begin

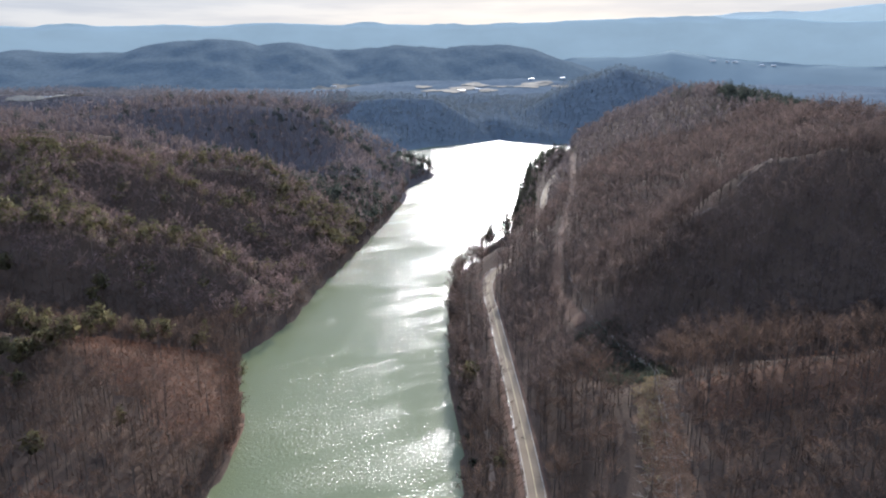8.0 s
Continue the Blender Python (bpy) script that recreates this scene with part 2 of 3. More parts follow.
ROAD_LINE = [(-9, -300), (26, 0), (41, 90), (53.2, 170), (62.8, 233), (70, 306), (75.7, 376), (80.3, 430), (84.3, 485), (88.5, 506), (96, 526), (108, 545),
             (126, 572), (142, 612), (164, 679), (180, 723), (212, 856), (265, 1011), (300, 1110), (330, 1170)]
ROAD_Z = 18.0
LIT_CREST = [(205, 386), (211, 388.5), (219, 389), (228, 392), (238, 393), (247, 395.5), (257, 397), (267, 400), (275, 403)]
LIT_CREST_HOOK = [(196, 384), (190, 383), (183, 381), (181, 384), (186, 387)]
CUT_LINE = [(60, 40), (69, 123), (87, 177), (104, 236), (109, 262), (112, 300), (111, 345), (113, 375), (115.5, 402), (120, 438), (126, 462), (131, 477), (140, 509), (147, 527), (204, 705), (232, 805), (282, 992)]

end

Reproduce the material in its entirety and word for word, without the pictures.

8.0 s
Continue the Blender Python (bpy) script that recreates this scene with part 2 of 3. More parts follow.
ROAD_LINE = [(-9, -300), (26, 0), (41, 90), (53.2, 170), (62.8, 233), (70, 306), (75.7, 376), (80.3, 430), (84.3, 485), (88.5, 506), (96, 526), (108, 545),
             (126, 572), (142, 612), (164, 679), (180, 723), (212, 856), (265, 1011), (300, 1110), (330, 1170)]
ROAD_Z = 18.0
LIT_CREST = [(205, 386), (211, 388.5), (219, 389), (228, 392), (238, 393), (247, 395.5), (257, 397), (267, 400), (275, 403)]
LIT_CREST_HOOK = [(196, 384), (190, 383), (183, 381), (181, 384), (186, 387)]
CUT_LINE = [(60, 40), (69, 123), (87, 177), (104, 236), (109, 262), (112, 300), (111, 345), (113, 375), (115.5, 402), (120, 438), (126, 462), (131, 477), (140, 509), (147, 527), (204, 705), (232, 805), (282, 992)]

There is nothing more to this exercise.